Reserve Bank of India’s (RBI) governor, Shaktikanta Das, addresses the media to announce measures easing liquidity pressure on microfinance institutions, shadow banks and the banking industry.
The RBI governor, in his second address to the media in a month’s time, announced three key measures to ease liquidity pressure on our banking institutions so that the credit flow in the economy improves.
Das introduced a fresh targeted long term repo operation 2.0 (TLTRO 2.0) of Rs 50,000 crore “to begin with” to address the needs of micro finance institutions (MFI) and non banking financial companies (NBFC).
Along with this a special refinancing facility of Rs 50,000 crore at the policy repo rate for Nabard, Sidbi and NHB to meet sectoral needs. The governor also reduced the reverse repo rate to 3.75% from 4%.
The policy repo rate remains unchanged.
The governor had announced in his press meet on March 27 that RBI will be conducting TLTROs of tenors up to three years for an amount up to Rs 1 lakh crore.
The governor has clearly mentioned that the money availed under TLTRO 2.0 by the banks should be invested in commercial papers, investment grade bonds and nonconvertible debentures of NBFCs with at least 50% of the amount going towards small and mid-sized NBFCs and MFIs.
The governor said that these measures are being taken to “to maintain adequate liquidity in the system and its constituents in the face of covid-19 related dislocation, facilitate and incentivize bank credit flows, ease the financial stress and enable the formal functioning of markets.”
Let’s look at these measures individually and what they mean for you:
Reverse repo rate is the rate at which RBI borrows money from the commercial banks and the repo rate is the rate at which banks borrow money from the RBI. Reverse repo rate is used to control the money supply.
A reduction in the reverse repo rate means that it is less lucrative for banks to keep money with the RBI as they will get less interest for it. On April 15, the RBI absorbed rs 6.9 lakh crore through the reverse repo window indicating there was surplus funds in the system.
The governor himself mentioned that the reverse repo rate is being reduced to encourage banks to deploy these surplus funds in investments and loans in productive sectors in the economy.
Long term repo operation means that the banks or financial institutions towards which LTRO or TLTRO is targeted will get to access one to three year funds at the repo rate.
In other words, this is making funds available for such institutions for a longer duration. There are other facilities other than LTRO by way of which RBI makes funds available to other lenders: liquidity adjustment facility (LAF) and marginal standing facility (MSF).
Both LAF and MSF are ways by which financial instituitons can get funds from RBI for emergency situations and a shorter tenure. The repo rate, according to RBI’s monetary policy committee meet in March is at 4.4% whereas the LAF stands at 4.4% and MSF is at 4.65%.

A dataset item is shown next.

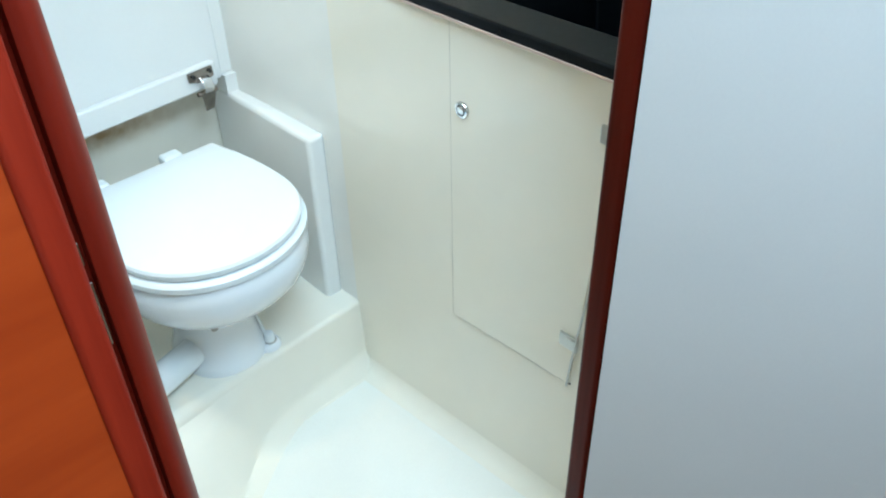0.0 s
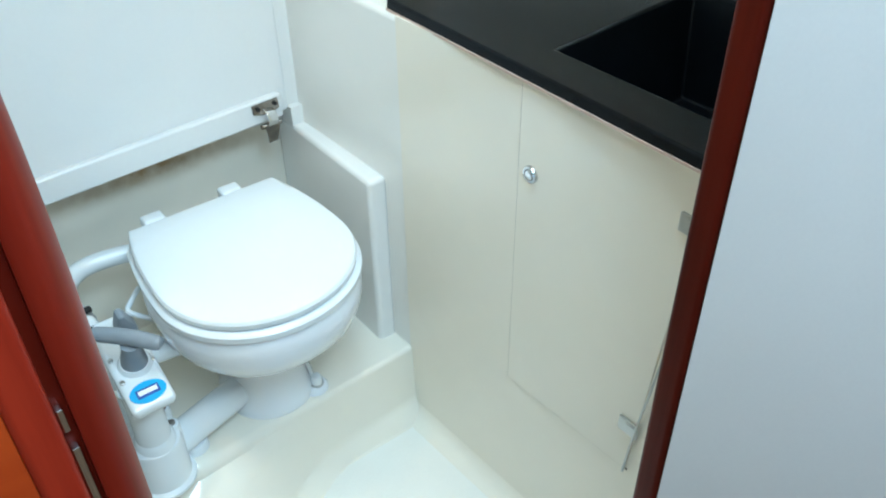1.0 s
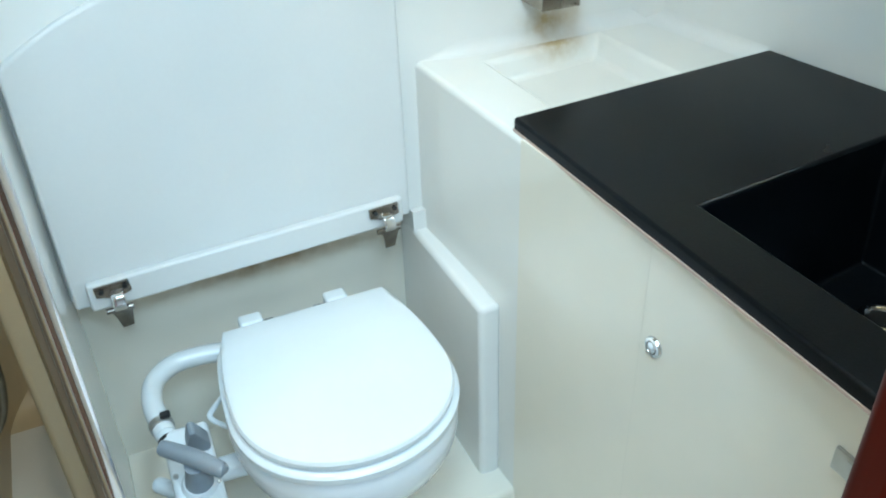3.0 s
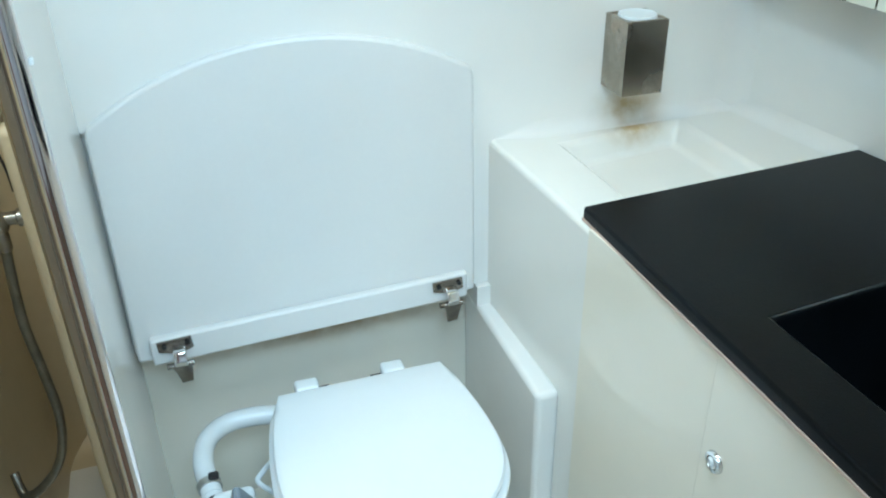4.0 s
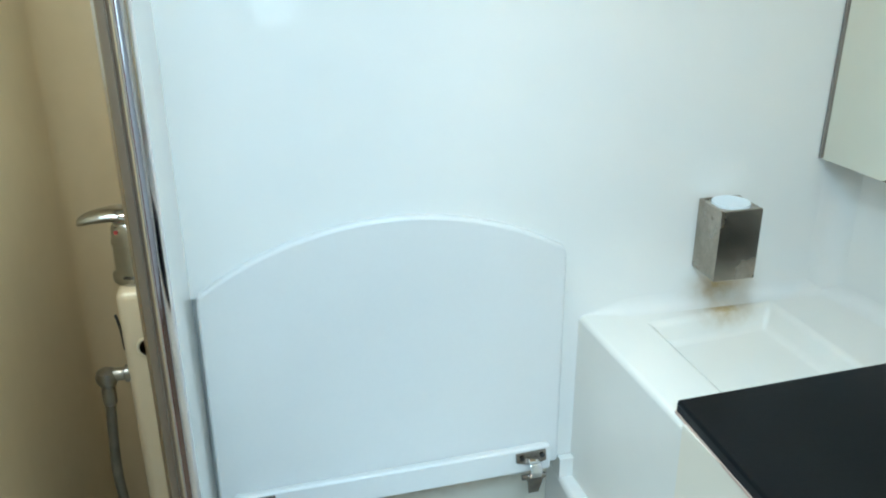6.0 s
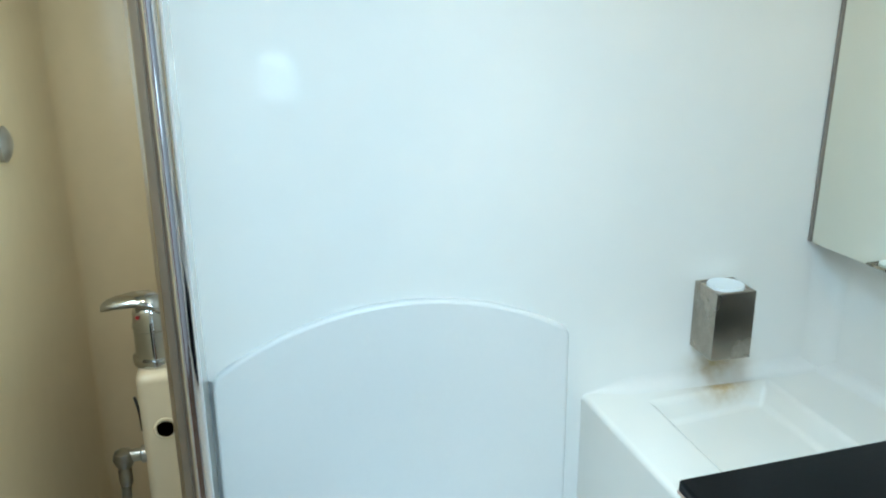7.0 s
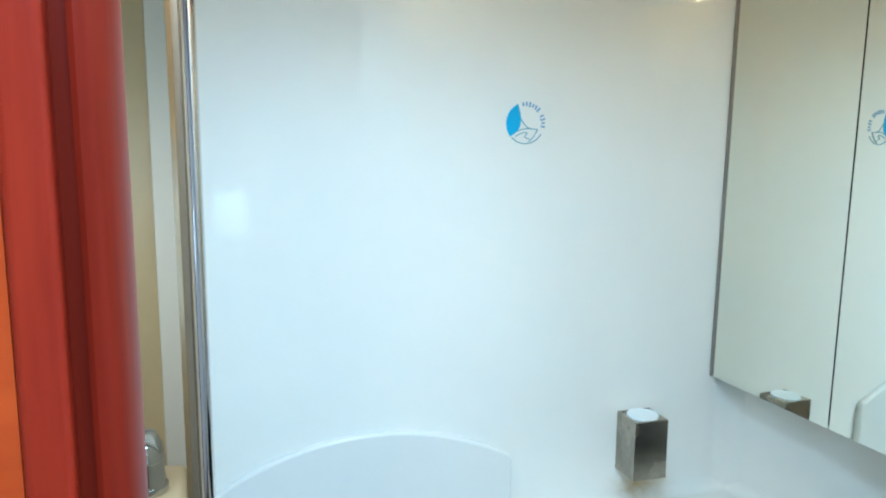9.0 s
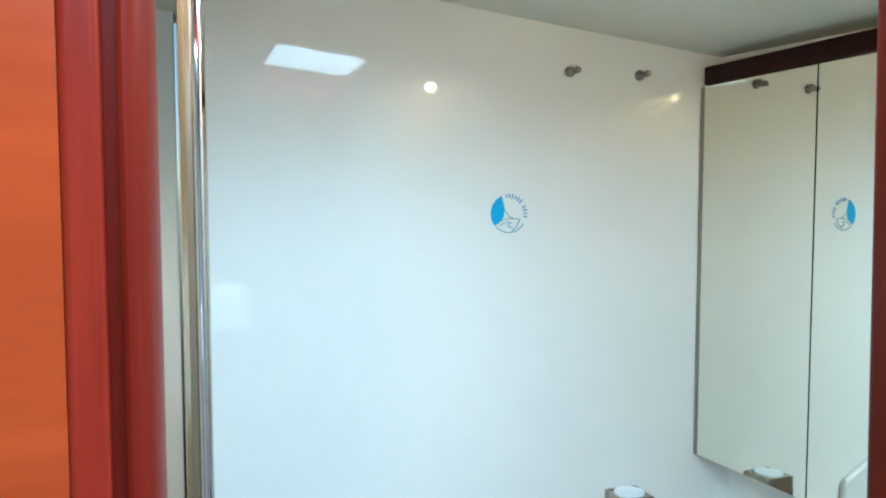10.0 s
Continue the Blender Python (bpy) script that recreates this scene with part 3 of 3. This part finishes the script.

Both the announcements, LTRO, a cut in the reverse repo rate mean that the financial sector and the lenders of the economy now have more money supply with them. Banks and other lending institutions form the backbone of the economy and a liquidity stress in banks will percolate into a liquidity stress with the common man. Banks may have less money to lend to you via loans.
They may charge you a higher rate for loans because of a liquidity crunch they are facing or they may give you a lower interest rate on the deposits you park with them.
The central bank has introduced this liquidity with a view to boost investment by the banks in essential sectors of the economy and improve our economic situation.
The IMF has projected our GDP to grow at 1.9% for the rest of the financial year which is still the highest among other G20 countries. The governor said India is expected to grow at its pre-Covid19 trajectory of 7.4% in 2021-22.
We can hope for this pandemic to subside soon so that the macroeconomic situation resumes and the country stands up to the pink of its health and with such measures announced being announced by the central bank to boost investments and spending in the country, we can hope for a speedy recovery for the Indian economy soon.
Disclaimer: The views expressed here are of the author and do not reflect those of Groww.